SAPジャパンは4月25日、同社のCRM(顧客関係管理)ソフト「mySAP CRM」をWeb経由で利用できるようにするサービス「my SAP CRM On-Demand」を開始した。SAPジャパン ストラテジックソリューション営業本部の三村正宗本部長は、「“SaaS”形式で提供することにより、導入期間を短期化できる」と説明する。

 SaaS(Software as a Service)とは、ほかのアプリケーションと連携できるASP(アプリケーション・サービス・プロバイダ)形式のサービスのこと。米セールスフォース・ドットコムが提供するサービス「AppExchange」が代表例だ。

 mySAP CRM ON-Demandは、これまで提供していたインストール版のmySAP CRMと同等のソフトを提供している。利用者教育もほとんど必要なく、利用者が増えた場合でも、自社内でのシステム導入にパラメータ設定の変更なしで切り替えられることが特徴である。

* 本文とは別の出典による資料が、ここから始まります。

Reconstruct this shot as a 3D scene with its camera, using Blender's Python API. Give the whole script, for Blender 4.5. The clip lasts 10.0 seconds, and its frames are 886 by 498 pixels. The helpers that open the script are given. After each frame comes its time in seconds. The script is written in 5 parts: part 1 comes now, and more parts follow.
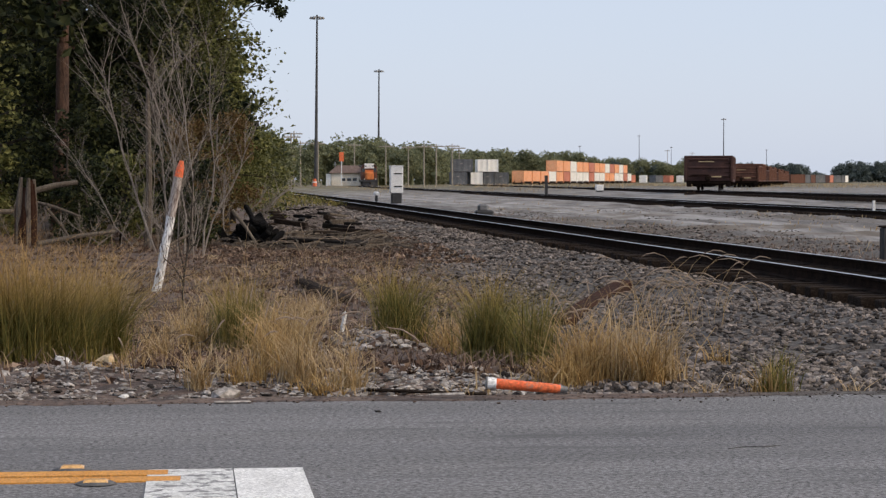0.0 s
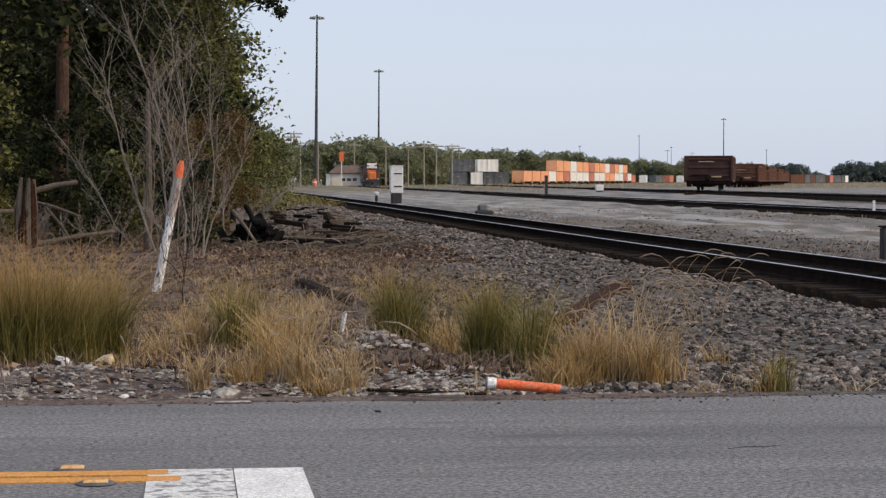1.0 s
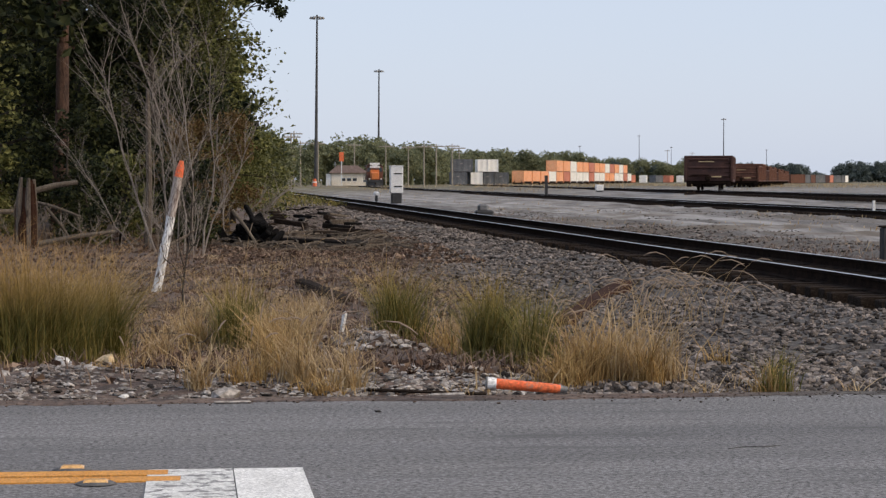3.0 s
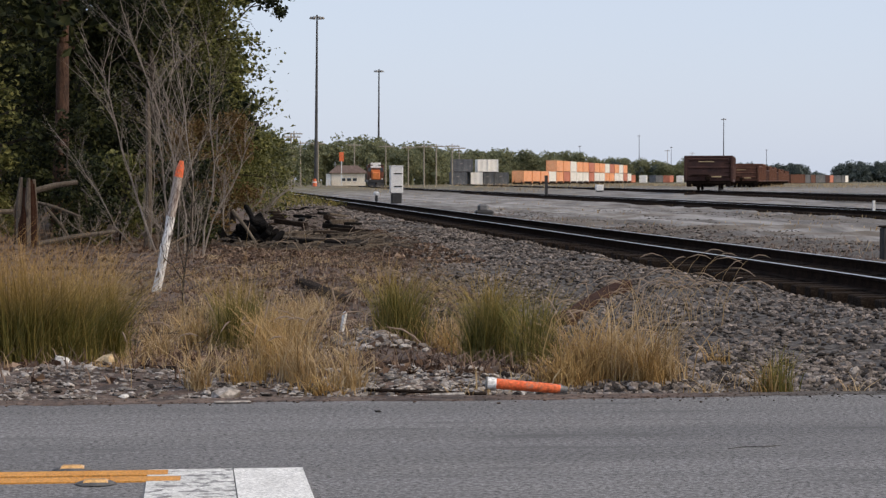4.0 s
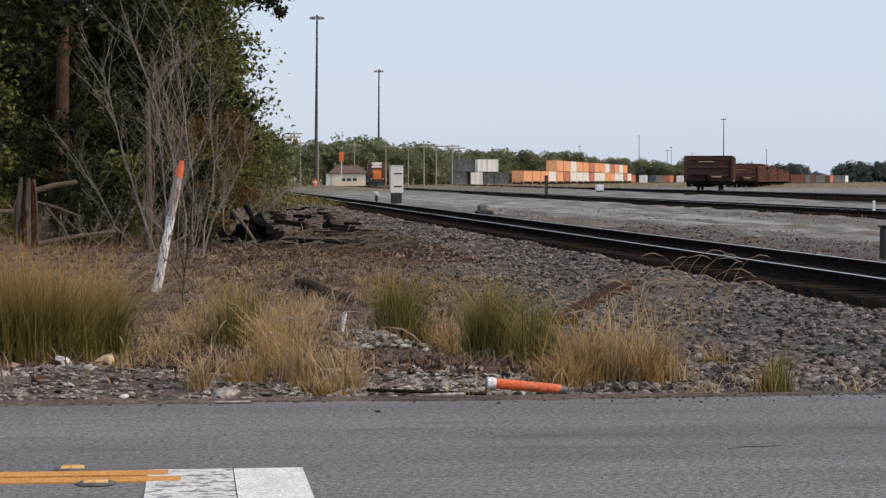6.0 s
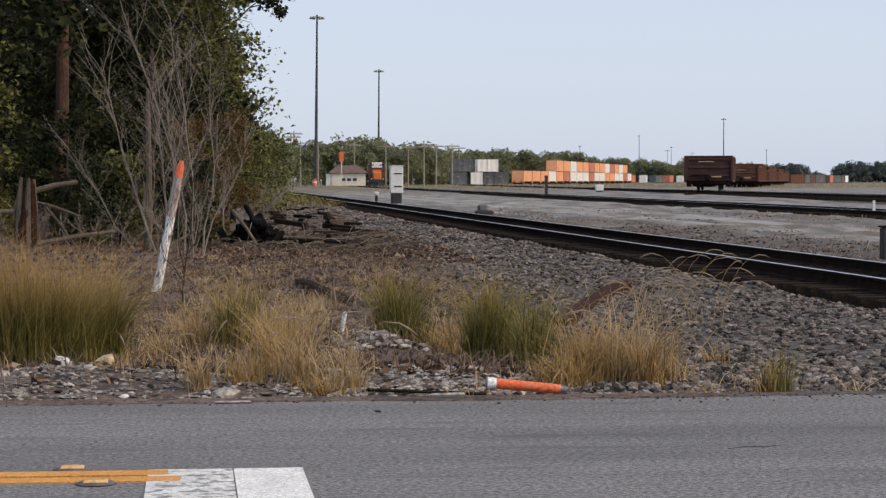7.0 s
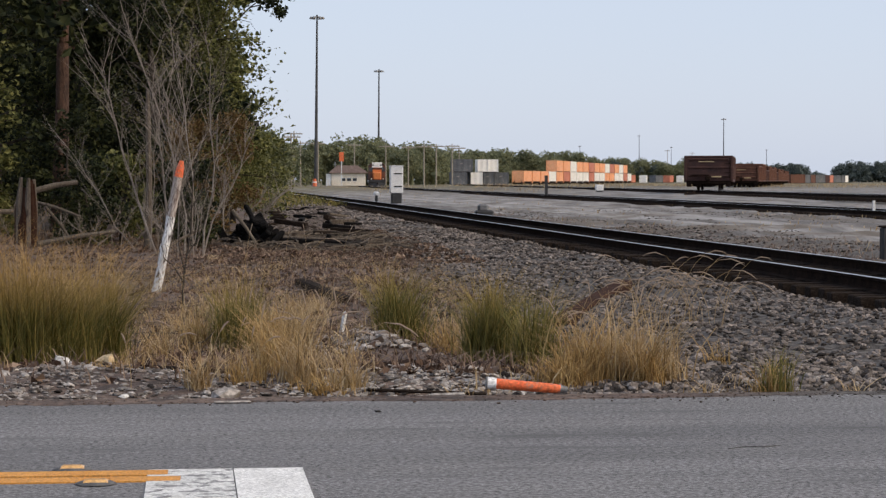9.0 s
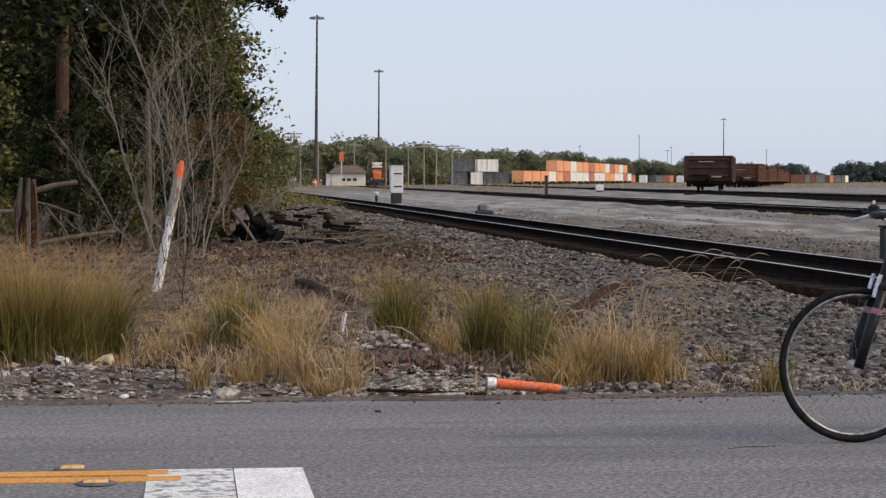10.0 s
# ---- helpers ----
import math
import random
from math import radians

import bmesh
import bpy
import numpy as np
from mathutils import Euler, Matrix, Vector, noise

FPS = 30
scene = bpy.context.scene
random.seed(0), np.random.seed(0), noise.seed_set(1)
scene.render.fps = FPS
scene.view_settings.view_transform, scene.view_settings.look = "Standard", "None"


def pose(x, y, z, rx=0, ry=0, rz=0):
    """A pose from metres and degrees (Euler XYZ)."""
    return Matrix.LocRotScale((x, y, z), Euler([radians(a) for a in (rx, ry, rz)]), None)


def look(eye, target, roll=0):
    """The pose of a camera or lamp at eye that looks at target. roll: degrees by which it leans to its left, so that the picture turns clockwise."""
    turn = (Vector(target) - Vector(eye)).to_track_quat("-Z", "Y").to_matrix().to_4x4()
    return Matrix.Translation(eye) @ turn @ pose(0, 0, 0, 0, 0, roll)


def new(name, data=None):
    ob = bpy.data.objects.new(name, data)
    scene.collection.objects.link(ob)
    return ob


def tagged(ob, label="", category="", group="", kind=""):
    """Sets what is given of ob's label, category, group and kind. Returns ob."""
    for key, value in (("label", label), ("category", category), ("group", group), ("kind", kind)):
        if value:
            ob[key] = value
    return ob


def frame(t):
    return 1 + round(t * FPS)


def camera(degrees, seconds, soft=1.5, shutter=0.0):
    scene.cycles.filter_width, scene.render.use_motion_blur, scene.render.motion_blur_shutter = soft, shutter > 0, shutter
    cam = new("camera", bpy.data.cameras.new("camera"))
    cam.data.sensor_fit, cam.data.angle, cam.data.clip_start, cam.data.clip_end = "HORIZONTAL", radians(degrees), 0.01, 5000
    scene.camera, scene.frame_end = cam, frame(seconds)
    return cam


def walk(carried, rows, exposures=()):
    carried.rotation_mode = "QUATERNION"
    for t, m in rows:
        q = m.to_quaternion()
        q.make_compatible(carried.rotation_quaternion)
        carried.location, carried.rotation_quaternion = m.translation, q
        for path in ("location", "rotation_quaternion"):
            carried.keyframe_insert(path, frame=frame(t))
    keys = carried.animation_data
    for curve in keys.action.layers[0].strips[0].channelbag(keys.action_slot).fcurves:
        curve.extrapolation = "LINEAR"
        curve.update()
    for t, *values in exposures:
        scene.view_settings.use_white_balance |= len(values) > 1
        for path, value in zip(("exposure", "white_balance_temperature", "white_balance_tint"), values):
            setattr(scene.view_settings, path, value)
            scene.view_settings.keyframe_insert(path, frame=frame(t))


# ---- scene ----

 SAPジャパンが、mySAP CRM On-Demandの第1弾として提供する機能は、「SFA(営業支援)」と「マーケティング」だ。SFAには、顧客や営業活動の管理機能や、商談中の案件を管理する「パイプライン実績管理」といった機能が含まれる。マーケティングで提供する機能はキャンペーン管理やリード管理など。これらの機能は、「mySAP CRMを利用してシステムを構築した場合に利用できる機能を100%とした場合、30%程度に当たる」(ソリューション本部CRMソリューションズの有村大吾郎マネージャー)という。第2弾として7月に、ヘルプデスク業務を支援する機能を、第3弾として10月に製品管理機能を提供する予定。

 mySAP CRM On-Demandのアプリケーションの保守は、独SAPの子会社である「SAP ホスティング」が担当する。SaaS形式で提供されるmySAP CRMを社内のほかのシステムと連携させたい場合や、アドオン(追加開発)を実施したい場合はSAPホスティングに依頼することになる。ハードウエアの運用は、米IBMに委託している。現在「米国とドイツのデータセンタで管理している」(有村マネージャー)という。

 SAPジャパンは年商500億円以上の中堅・大企業での利用を見込む。価格は標準ユーザーの場合、1ユーザー当たり月額8400円。標準ユーザーはmySAP CRM On-Demandの機能のうち、「SFA」や「マーケティング」といった機能単位で利用できる。すべての機能を利用できるエンタープライズユーザーは、同1万4000円。2006年中に10社への販売を見込む。